|3 inch Stokes mortar|
Sir Wilfred Stokes with example of his mortar and bombs. Typical 3-inch bombs used are 2nd and 6th from left
|Place of origin||United Kingdom|
|Designer||Sir Wilfred Stokes KBE|
|Mass||104 lbs (47.17 kg) total|
|Shell||HE 10 lb 11 oz|
|Calibre||3.2 in (81 mm)|
|Rate of fire||25 rpm (maximum)|
6-8 rpm (sustained)
|Effective firing range||750 yards (686 m)|
|Maximum firing range||800 yards (731 m)|
|Filling weight||2lb 4 oz (1 kg)|
The Stokes mortar was a British trench mortar designed by Sir Wilfred Stokes KBE that was issued to the British and U.S. armies, as well as the Portuguese Expeditionary Corps, during the later half of the First World War. The 3-inch trench mortar is a smooth-bore, muzzle-loading weapon for high angles of fire. Although it is called a 3-inch mortar, its bore is actually 3.2 inches or 81 mm.
Frederick Wilfred Scott Stokes - who later became Sir Wilfred Stokes KBE - designed the mortar in January 1915. The British Army was at the time trying to develop a weapon that would be a match for the Imperial German Army's Minenwerfer mortar, which was in use on the Western Front.
Stokes's design was initially rejected in June 1915 because it was unable to use existing stocks of British mortar ammunition, and it took the intervention of David Lloyd George (at that time Minister of Munitions) and Lieutenant-Colonel J. C. Matheson of the Trench Warfare Supply Department (who reported to Lloyd George) to expedite manufacture of the Stokes mortar.
The Stokes mortar was a simple weapon, consisting of a smoothbore metal tube fixed to a base plate (to absorb recoil) with a lightweight bipod mount. When a mortar bomb was dropped into the tube, an impact sensitive primer in the base of the bomb would make contact with a firing pin at the base of the tube, and ignite the propellant charge in the base, launching the bomb towards the target. The warhead itself was detonated by an impact fuse on reaching the target.
The barrel is a seamless drawn-steel tube necked down at the breech or base end. To the breech end is fitted a base cap, within which is secured a firing pin protruding into the barrel. The caps at each end of the bomb cylinder were 81 mm diameter. The bomb was fitted with a modified hand grenade fuze on the front, with a perforated tube containing a propellant charge and an impact-sensitive cap at the rear.
Range was determined by the amount of propellant charge used and the angle of the barrel. A basic propellant cartridge was used for all firing, and covered short ranges. Up to four additional "rings" of propellant were used for incrementally greater ranges. The four rings were supplied with the cartridge and gunners discarded the rings that were not needed.

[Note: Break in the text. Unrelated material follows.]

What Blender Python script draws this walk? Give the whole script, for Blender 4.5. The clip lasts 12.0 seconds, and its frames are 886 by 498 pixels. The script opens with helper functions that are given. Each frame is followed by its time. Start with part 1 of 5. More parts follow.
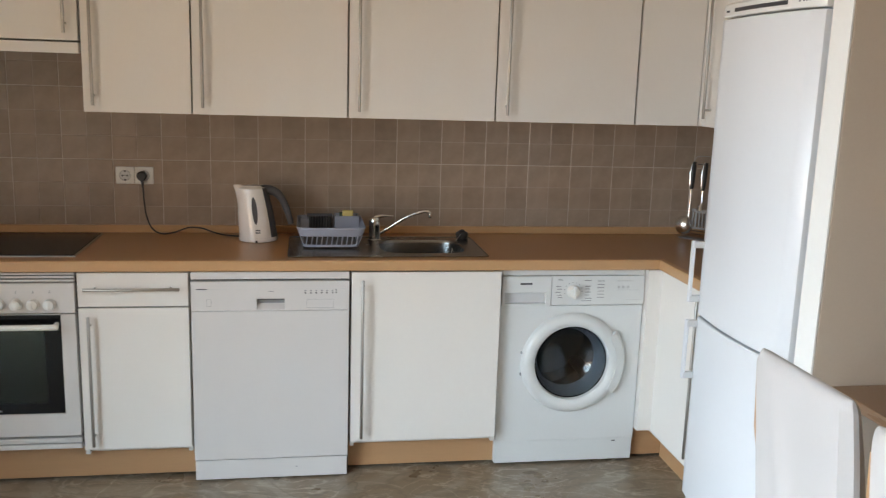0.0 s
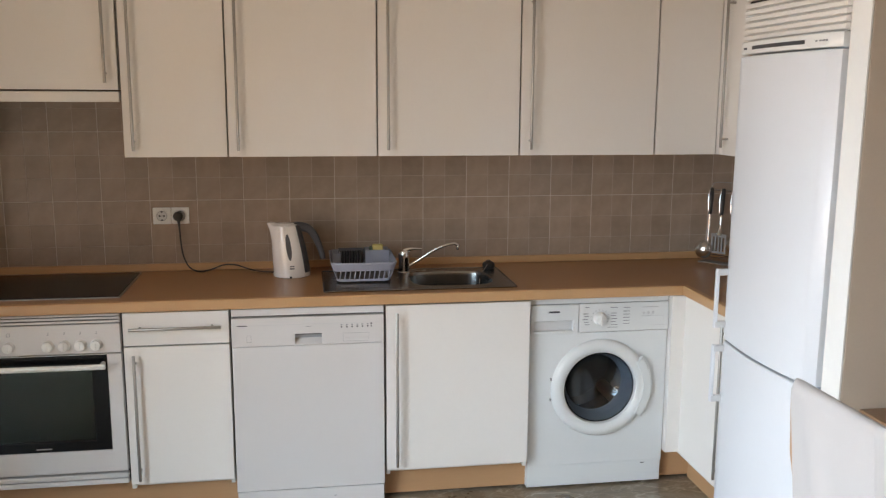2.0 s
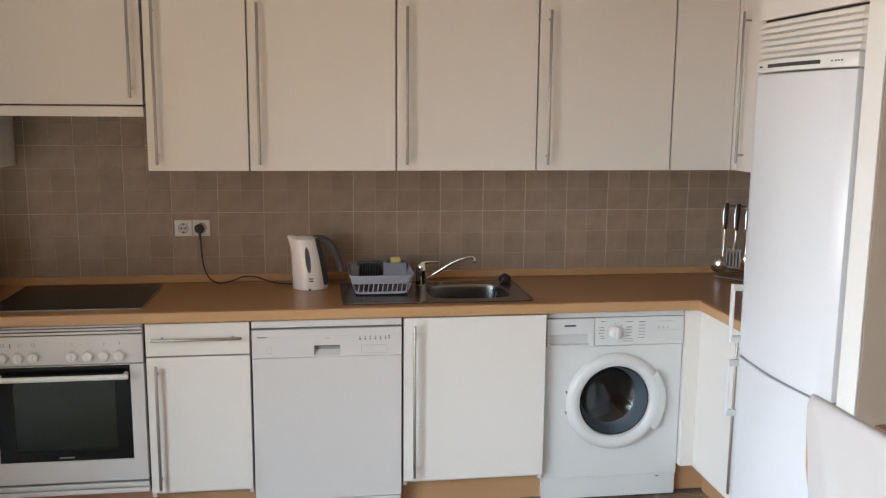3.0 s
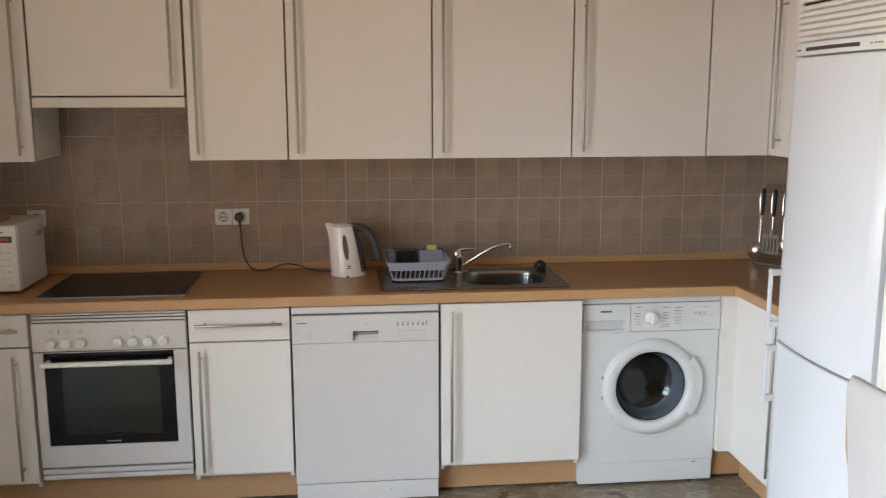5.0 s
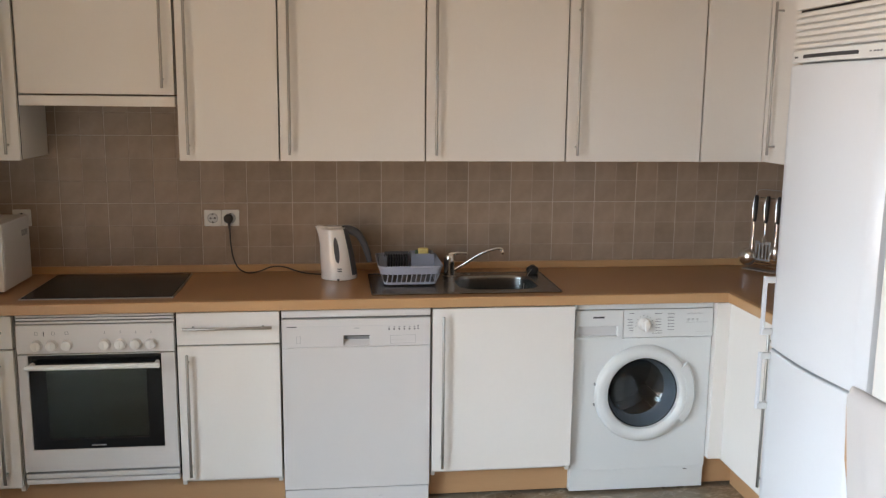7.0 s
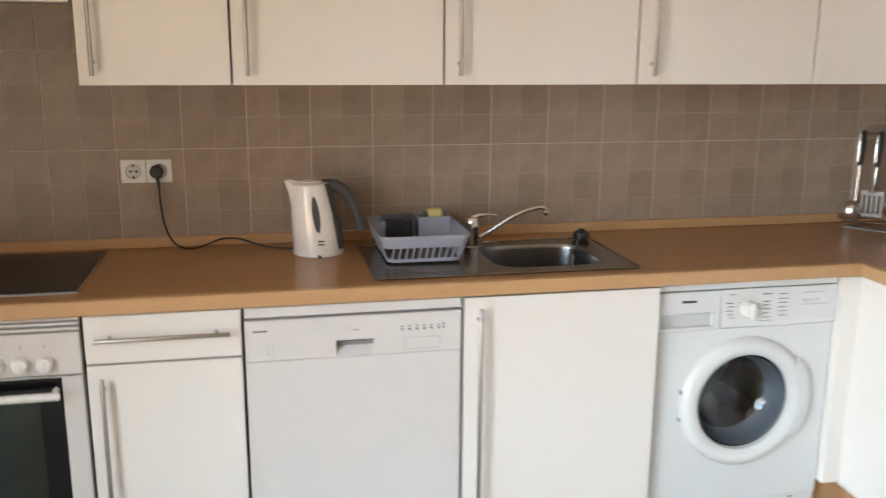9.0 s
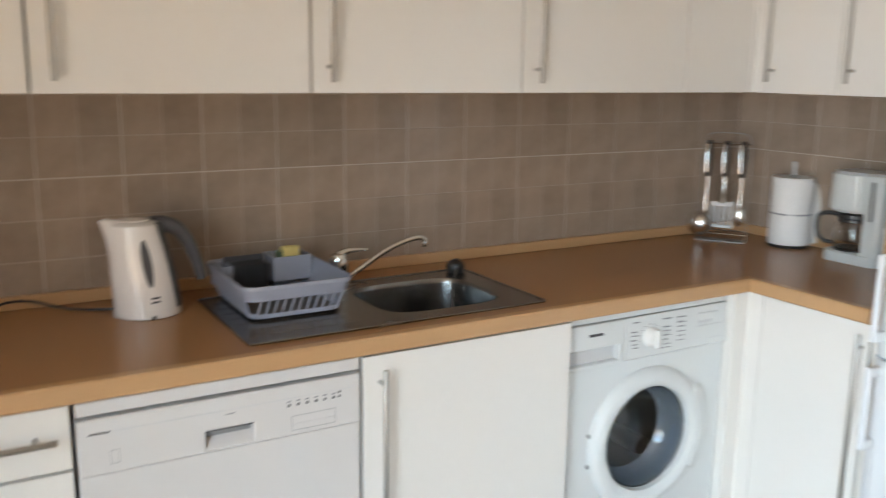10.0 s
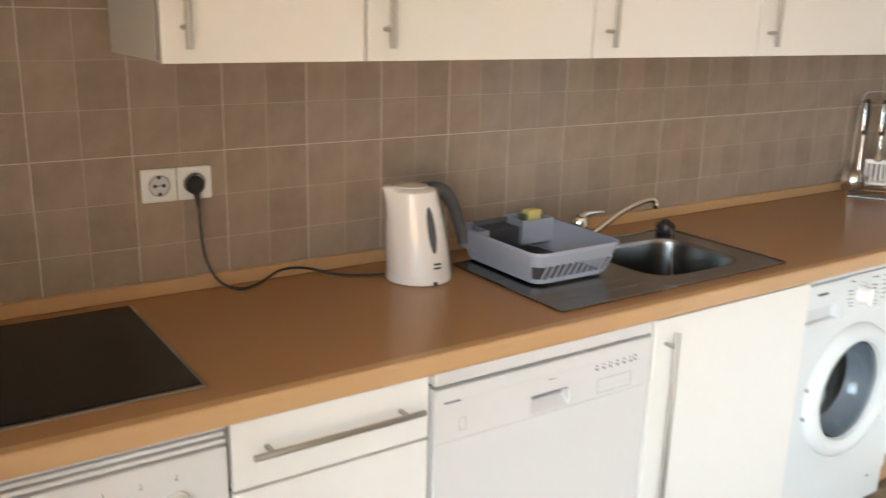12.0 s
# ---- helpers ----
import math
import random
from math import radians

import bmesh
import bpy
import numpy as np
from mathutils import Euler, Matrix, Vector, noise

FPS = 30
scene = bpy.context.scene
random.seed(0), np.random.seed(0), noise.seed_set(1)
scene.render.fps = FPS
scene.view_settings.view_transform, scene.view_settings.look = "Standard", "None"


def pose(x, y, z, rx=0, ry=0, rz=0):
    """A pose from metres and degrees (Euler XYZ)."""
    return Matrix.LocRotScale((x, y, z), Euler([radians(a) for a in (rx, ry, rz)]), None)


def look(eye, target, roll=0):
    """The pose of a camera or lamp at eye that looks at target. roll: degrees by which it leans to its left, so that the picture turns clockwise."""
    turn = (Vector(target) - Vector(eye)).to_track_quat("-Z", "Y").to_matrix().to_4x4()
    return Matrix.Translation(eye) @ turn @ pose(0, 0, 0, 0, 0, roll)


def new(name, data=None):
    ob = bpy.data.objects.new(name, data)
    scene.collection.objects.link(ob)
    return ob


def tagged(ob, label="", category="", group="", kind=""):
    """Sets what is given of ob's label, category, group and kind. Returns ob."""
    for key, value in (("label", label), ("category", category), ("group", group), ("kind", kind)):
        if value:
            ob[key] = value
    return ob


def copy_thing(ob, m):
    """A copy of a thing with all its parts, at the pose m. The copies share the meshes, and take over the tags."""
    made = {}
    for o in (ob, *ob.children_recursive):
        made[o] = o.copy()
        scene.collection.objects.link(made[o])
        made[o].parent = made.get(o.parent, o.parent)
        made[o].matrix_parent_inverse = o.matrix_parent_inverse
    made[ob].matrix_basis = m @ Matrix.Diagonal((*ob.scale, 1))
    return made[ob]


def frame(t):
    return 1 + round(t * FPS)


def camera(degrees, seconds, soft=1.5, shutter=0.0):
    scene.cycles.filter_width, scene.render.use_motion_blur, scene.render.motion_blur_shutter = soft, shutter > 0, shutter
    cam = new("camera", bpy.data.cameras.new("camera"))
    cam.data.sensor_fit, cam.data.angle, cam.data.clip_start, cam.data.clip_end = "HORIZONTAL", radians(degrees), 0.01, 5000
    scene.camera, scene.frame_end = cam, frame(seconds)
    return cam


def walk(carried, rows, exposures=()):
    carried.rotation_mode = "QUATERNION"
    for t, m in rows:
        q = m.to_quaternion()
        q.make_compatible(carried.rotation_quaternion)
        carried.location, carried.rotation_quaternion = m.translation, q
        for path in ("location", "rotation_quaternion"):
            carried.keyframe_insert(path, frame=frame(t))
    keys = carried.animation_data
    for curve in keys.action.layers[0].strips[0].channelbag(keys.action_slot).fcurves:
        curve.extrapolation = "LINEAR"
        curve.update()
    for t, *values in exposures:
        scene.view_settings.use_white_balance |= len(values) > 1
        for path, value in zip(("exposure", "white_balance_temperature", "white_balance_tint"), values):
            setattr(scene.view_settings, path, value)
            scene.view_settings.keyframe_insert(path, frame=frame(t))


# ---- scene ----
cam = camera(53.8, 12.0, soft=1.25, shutter=0.5)
PATH = [
    (0, (1.416, -3.885, 1.575), (1.736, -1.948, 1.193), 1.8),
    (0.5, (1.376, -3.928, 1.65), (1.663, -1.992, 1.239), 0.7),
    (1, (1.291, -3.955, 1.655), (1.604, -2.016, 1.282), 1.7),
    (1.5, (1.301, -3.964, 1.661), (1.619, -2.019, 1.324), 1.5),
    (2, (1.304, -3.968, 1.655), (1.611, -2.022, 1.311), 0.3),
    (2.5, (1.28, -3.988, 1.68), (1.57, -2.039, 1.339), 0.3),
    (3, (1.274, -4.006, 1.674), (1.555, -2.052, 1.354), 0.5),
    (4.8, (1.257, -4.04, 1.663), (1.454, -2.08, 1.314), -0.5),
    (5, (1.248, -4.04, 1.661), (1.458, -2.08, 1.321), -0.1),
    (5.5, (1.251, -4.037, 1.67), (1.463, -2.076, 1.34), 0.5),
    (6, (1.244, -4.039, 1.679), (1.462, -2.077, 1.356), 0.6),
    (6.5, (1.241, -4.034, 1.672), (1.474, -2.074, 1.352), 0.7),
    (7, (1.224, -4.001, 1.666), (1.467, -2.044, 1.329), 0.6),
    (7.2, (1.195, -3.961, 1.648), (1.451, -2.008, 1.297), 0.8),
    (8.8, (1.128, -3.027, 1.502), (1.513, -1.114, 1.065), 1.9),
    (9, (1.063, -2.881, 1.516), (1.467, -0.974, 1.067), 0.4),
    (9.5, (0.951, -2.598, 1.489), (1.353, -0.689, 1.047), -0.8),
    (9.8, (0.88, -2.399, 1.452), (1.632, -0.592, 1.045), 0.5),
    (10, (0.815, -2.297, 1.471), (1.809, -0.609, 1.067), 0.8),
    (10.5, (0.573, -2.106, 1.488), (1.885, -0.654, 1.075), -2.9),
    (10.7, (0.517, -2.12, 1.497), (1.887, -0.726, 1.078), -1.3),
    (11, (0.418, -2.174, 1.473), (1.831, -0.834, 1.018), -0.7),
    (11.2, (0.332, -2.173, 1.501), (1.692, -0.8, 0.985), -1.7),
    (11.5, (0.228, -2.117, 1.527), (1.406, -0.597, 0.976), -1.1),
    (11.7, (0.185, -2.043, 1.521), (1.298, -0.467, 0.991), 0.1),
    (12, (0.148, -1.892, 1.512), (1.229, -0.294, 0.984), 1.4),
]
EXPOSURES = [(0, -0.44, 7100, 18), (2, -0.45, 7200, 21), (6.5, -0.48, 7200, 21), (7.2, -0.43, 7200, 21), (9, -0.03, 7350, 20), (9.5, 0.02, 7100, 19), (10, -0.19, 7050, 17), (10.5, -0.42, 7400, 20), (11, -0.38, 7650, 20), (11.5, -0.34, 7600, 19), (12, 0.24, 7450, 18)]
walk(cam, [(t, look(eye, target, roll)) for t, eye, target, roll in PATH], EXPOSURES)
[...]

One potential problem was the recoil, which was "exceptionally severe, because the barrel is only about 3 times the weight of the projectile, instead of about one hundred times the weight as in artillery. Unless the legs are properly set up they are liable to injury".
A modified version of the mortar, which fired a modern fin-stabilised streamlined projectile and had a booster charge for longer range, was developed after World War I; this was in effect a new weapon.
The mortar was in no sense a new weapon, although it had fallen out of general usage since the Napoleonic era. In fact, while the British and French worked on developing new mortars, they resorted to issuing century-old mortars for use in action.
The Stokes mortar remained in service into the Second World War, when it was superseded by the Ordnance ML 3 inch mortar, and some remained in use by New Zealand forces until after the Second World War.
The French developed an improved version of the Stokes mortar as the Brandt Mle 27, further refined as the Brandt Mle 31; this design was widely copied with and without license. Despite their indigenous production, out of 8,000 81 mm mortars in service with the French in 1939, 2,000 were of the original Mk. I build purchased from Great Britain.
In World War I, the Stokes mortar could fire as many as 25 bombs per minute and had a maximum range of 800 yards firing the original cylindrical un-stabilised projectile. British Empire units had 1,636 Stokes mortars in service on the Western Front at the Armistice. By World War II, it could fire as many as 30 bombs per minute and had a range of over 2,500 yd (2,300 m) with some shell types. A 4 in (100 mm) version was used to fire smoke, poison gas and thermite (incendiary) rounds but this should be considered a separate weapon to the standard 3 in (76 mm) version firing high explosive rounds described in this article. The Stokes mortar was used in the Banana Wars and helped American forces defeat Sandinista rebels during the Second Battle of Las Cruces on January 1, 1928. The Paraguayan Army made extensive use of the Stokes mortar during the Chaco War, especially as a siege weapon in the Battle of Boquerón in September 1932. Stokes mortars were widely used by the Republican Army during the Spanish Civil War. In September 1936, 44,000 Stokes rounds arrived to Spain.
About 700 Stokes mortars were acquired by Poland between 1923 and 1926.